Do you realize that Woody Allen, Julie Andrews, the dude who was in the Darth Vader suit, and Ron Paul are all the same age as Elvis Presley would be on Saturday? Look at Woody Allen next time you see him on TMZ and just think, he's as old as Elvis.
In order to get in the frame of mind to think of Elvis Presley as being 76 years old this week, you have to suspend many realities in your head and allow for a number of variables. Rocks Off had to do the same thing trying to imagine John Lennon as an old man, which was relatively easy for some odd reason.
Presley seems to be a uniquely 20th-century machine, made of post-war promise and the first rumblings of the teen-music juggernaut that would morph into '60s counterculture. He became a movie star and played Las Vegas casinos because that was what you did back then if you were part of the entertainment world.
He was only 42 years old when he died, which at the time was middle age. Now, 42 is nothing. Elvis' daughter Lisa Marie is 42. Gorillaz frontman Damon Albarn, LL Cool J, skater Tony Hawk, Rachael Ray, and Radiohead's Thom Yorke are all 42. Put that in perspective. No one would say they are washed up either.

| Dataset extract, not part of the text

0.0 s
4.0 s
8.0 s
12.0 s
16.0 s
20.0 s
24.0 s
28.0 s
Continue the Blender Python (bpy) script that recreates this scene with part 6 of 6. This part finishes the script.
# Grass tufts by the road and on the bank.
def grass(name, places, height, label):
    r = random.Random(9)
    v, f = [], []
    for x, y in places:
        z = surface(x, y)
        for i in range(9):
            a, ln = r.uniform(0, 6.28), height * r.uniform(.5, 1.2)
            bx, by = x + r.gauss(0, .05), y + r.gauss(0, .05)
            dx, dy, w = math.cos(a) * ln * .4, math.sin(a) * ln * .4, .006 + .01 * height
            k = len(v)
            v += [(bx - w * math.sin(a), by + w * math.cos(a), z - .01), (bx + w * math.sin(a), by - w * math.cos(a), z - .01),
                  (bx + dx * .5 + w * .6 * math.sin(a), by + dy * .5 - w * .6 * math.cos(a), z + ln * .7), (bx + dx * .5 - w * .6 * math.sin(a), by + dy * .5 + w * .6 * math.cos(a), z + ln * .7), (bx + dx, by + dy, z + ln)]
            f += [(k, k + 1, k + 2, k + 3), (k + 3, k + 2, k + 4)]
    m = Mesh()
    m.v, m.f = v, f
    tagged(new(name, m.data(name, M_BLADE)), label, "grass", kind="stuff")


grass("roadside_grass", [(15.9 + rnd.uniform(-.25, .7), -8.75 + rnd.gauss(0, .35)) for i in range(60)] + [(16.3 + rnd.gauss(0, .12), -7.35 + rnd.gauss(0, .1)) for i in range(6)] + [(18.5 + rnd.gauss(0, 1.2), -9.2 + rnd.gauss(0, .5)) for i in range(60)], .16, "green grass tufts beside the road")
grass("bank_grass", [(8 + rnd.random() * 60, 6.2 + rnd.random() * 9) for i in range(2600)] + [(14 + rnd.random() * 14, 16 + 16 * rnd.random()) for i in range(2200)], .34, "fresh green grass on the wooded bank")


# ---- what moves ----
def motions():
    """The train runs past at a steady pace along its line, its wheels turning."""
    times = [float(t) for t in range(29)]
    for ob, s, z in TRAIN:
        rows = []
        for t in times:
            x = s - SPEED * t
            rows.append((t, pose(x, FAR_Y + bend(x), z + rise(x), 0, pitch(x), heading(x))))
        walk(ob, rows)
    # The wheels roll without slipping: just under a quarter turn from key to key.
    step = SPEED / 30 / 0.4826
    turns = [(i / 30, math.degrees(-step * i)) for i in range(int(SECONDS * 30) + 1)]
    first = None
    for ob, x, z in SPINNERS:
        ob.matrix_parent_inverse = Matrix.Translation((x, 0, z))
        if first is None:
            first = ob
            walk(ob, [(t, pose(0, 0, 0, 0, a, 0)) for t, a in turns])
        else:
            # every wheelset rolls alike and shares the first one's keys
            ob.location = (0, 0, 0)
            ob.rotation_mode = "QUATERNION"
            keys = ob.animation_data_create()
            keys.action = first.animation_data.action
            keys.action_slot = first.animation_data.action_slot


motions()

In all too many ways everything that happened to his legacy after he died, now almost 34 years ago, has warped every memory we have of him to the point where we don't remember a vibrant sexy Elvis. We see Graceland, we see tabloid fodder, we see a fat Santa-like figure sweating on a stage, devoid of danger or influence.
Pop culture has not been kind to his memory.

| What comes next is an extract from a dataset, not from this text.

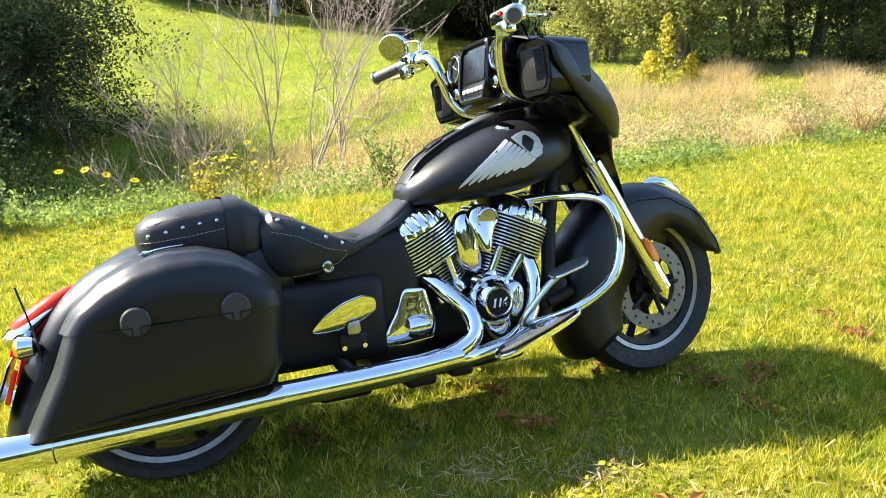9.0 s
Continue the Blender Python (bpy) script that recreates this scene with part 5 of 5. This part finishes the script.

But if you listen to the recordings of those last years of show, especially some of those spangly live shows from Madison Square Garden in 1972 and Hawaii the next year, the dude was smoking. Crank up "Polk Salad Annie" from that MSG show and hear the band behind him. He was also getting really into having a female backing chorus, but we guess that was the Vegas getting to him.
The recordings from the last two years of his life aren't as fun, with the King slurring through "Jailhouse Rock" on Elvis In Concert, and the album is padded with too many fan comments. But he does bring his dad, Vernon, onstage.
The gospel stuff like "How Great Thou Art" has extra weight to it, because looking back, it sounds like a man struggling with an addiction he couldn't break, but he was still reaching back to his faith. This set was recorded just months before he died in August 1977.
Stars like Presley do not exist anymore, which makes it tough to place him into 2011. People of his stature are either dead or dying. Look at that first class of Sun Records, "The Million Dollar Quartet," that he was a part of with Jerry Lee Lewis, Johnny Cash, Carl Perkins.
Lewis is still kicking around with varying capacity, Perkins never got quite got his deserved due, and Cash's legacy is getting closer and closer to Presley's every year since his death in 2003. The difference between Presley and Cash is that we got a redemption tale and a spiritual testimonial out of Cash's life.
The Man In Black showed that it was possible to get your shit together. That was never possible from Presley, but judging by his gospel roots, it very well could have been in the cards.
There are a few roads Presley could have taken his fans down had he lived. It's fun to think what would be happening now, but also very sad to imagine what we are missing.